At the World Economic Forum in Davos, Elon Musk said AI and robotics will trigger massive economic expansion, predicting robots will outnumber humans and that AI will exceed individual human intelligence by end-2026 and collective human intelligence within five years. He told attendees Tesla's Optimus humanoid robots will perform simple factory tasks by the end of this year and more complex industrial work within 12 months, and that Tesla's robotaxi service is operating in several U.S. cities with a nationwide rollout expected by year-end and potential European approval next month; Forbes places his net worth at $779 billion. The remarks reinforce Tesla's aggressive product roadmap and hype around AI/robotics, but they remain largely visionary rather than concrete financial guidance and are unlikely to move markets materially without regulatory approvals or hard operational/financial metrics.

Analysis

Market structure: Musk’s Davos messaging accelerates investor focus on winners: Tesla (TSLA) as the integrator, AI chipmakers (e.g., NVDA/SMH), and industrial-robot suppliers (robotics/automation names). If robotaxi/Optimus execution matches rhetoric, capital expenditure and software monetization could re-rate suppliers’ revenue growth by high-single to low-double digits over 2–5 years, while legacy ICE OEMs face margin pressure and falling urban mobility TAM. Risk assessment: Key tail risks are regulatory clampdowns (EU/US safety rules or liability laws) and operational failure (Autopilot/Optimus incidents) that could trigger >30% drawdowns in TSLA or wipe out short-term robotaxi revenues.
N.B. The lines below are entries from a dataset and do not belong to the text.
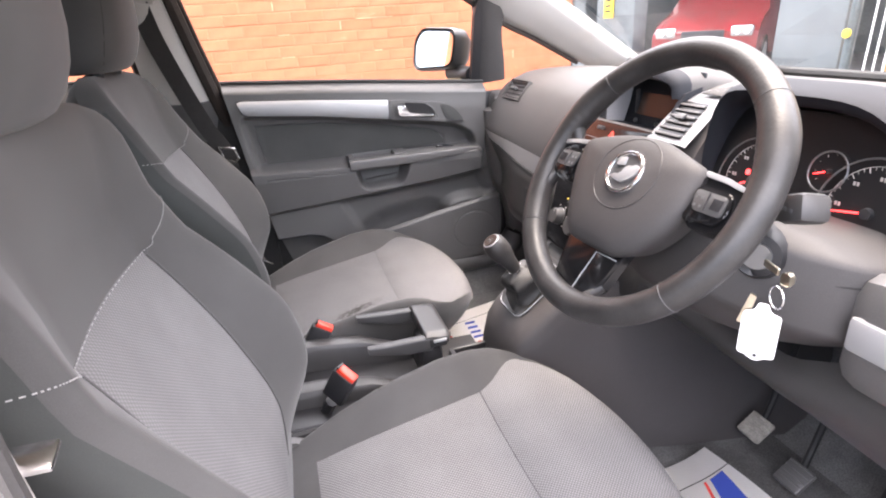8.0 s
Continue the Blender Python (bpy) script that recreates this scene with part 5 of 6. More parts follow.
part("spoke_bead", tube(fresh(), [wh(a, b_, -0.0045) for a, b_ in ((-0.003, -0.155), (0.004, -0.100), (0.041, -0.099))], 0.0009, 6), SILVER, low, "thin silver bead")
part("spoke_foot", tube(fresh(), [wh(0.036, -0.136, -0.014), wh(0.026, -0.154, -0.008), (wh(0.050, -0.164, -0.002))], [0.005, 0.009, 0.014], 10), LEATHER, low)
# shroud, stalks and ignition
col = thing("steering_column", (0.8, -0.36, 0.9), "charcoal plastic steering column shroud with stalks", "steering column")
rings = []
for x, hw, zt, zb, hr_ in ((0.692, 0.066, 0.988, 0.915, 0.070), (0.700, 0.082, 0.998, 0.890, 0.092), (0.735, 0.092, 1.000, 0.858, 0.112), (0.748, 0.095, 1.000, 0.846, 0.122), (0.772, 0.098, 1.000, 0.830, 0.180), (0.80, 0.100, 0.994, 0.815, 0.195), (0.84, 0.100, 0.985, 0.800, 0.198), (0.93, 0.100, 0.97, 0.79, 0.198)):
    ring = [(x, -0.362 + y * (hw if y > 0 else hr_), (zt + zb) / 2 + z * (zt - zb) / 2) for y, z in rounded([(-1, -0.75), (-0.6, -1), (0.5, -1), (1, -0.7), (1, 0.6), (0.6, 1), (-0.7, 1), (-1, 0.7)], 0.12, 3)]
    rings.append([(px, py, pz + 0.34 * max(0.0, -0.40 - py) * (zt - pz) / (zt - zb)) for px, py, pz in ring])
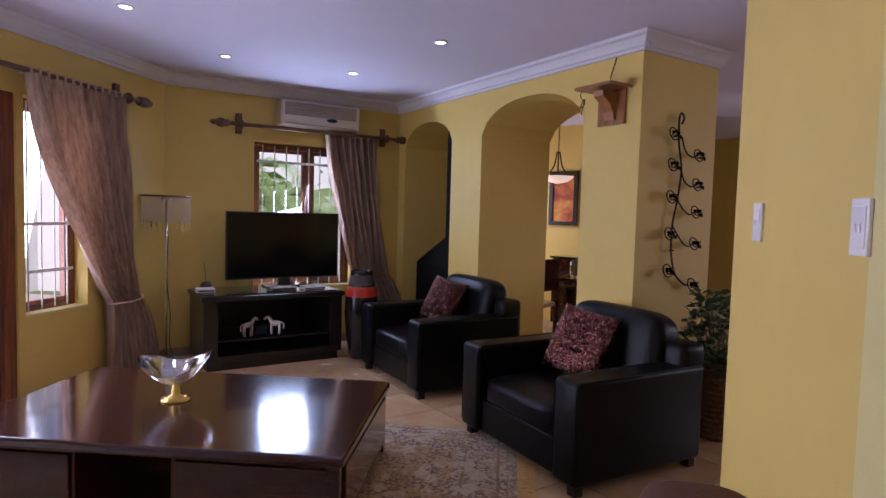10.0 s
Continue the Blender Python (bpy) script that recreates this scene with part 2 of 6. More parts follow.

Time horizons: immediate (days) = sentiment/volatility spikes in TSLA/NVDA options; short-term (weeks–months) = approval/milestone reaction windows (30–90 days); long-term (years) = structural labor substitution and capex cycles. Trade implications: Favor semiconductor and automation exposure over concentrated Tesla equity if you want pure AI-robotics upside; semis offer more diversified demand with 6–18 month catalysts (AI datacenter orders). Use defined-risk option structures around TSLA to capture event risk (buy-call spreads or protective-put hedges) and implement pair trades (long NVDA, short legacy automaker) to express relative winners. Contrarian angles: The market often prices Musk’s credibility as binary — consensus underestimates regulatory cadence and hardware scale challenges; robotics is capital- and supply-chain intensive so margin upside is uneven. If TSLA rallies >20% absent verifiable demos/approvals within 60 days, that’s a signal to take profits — conversely, chip suppliers may still be underowned and present asymmetric upside.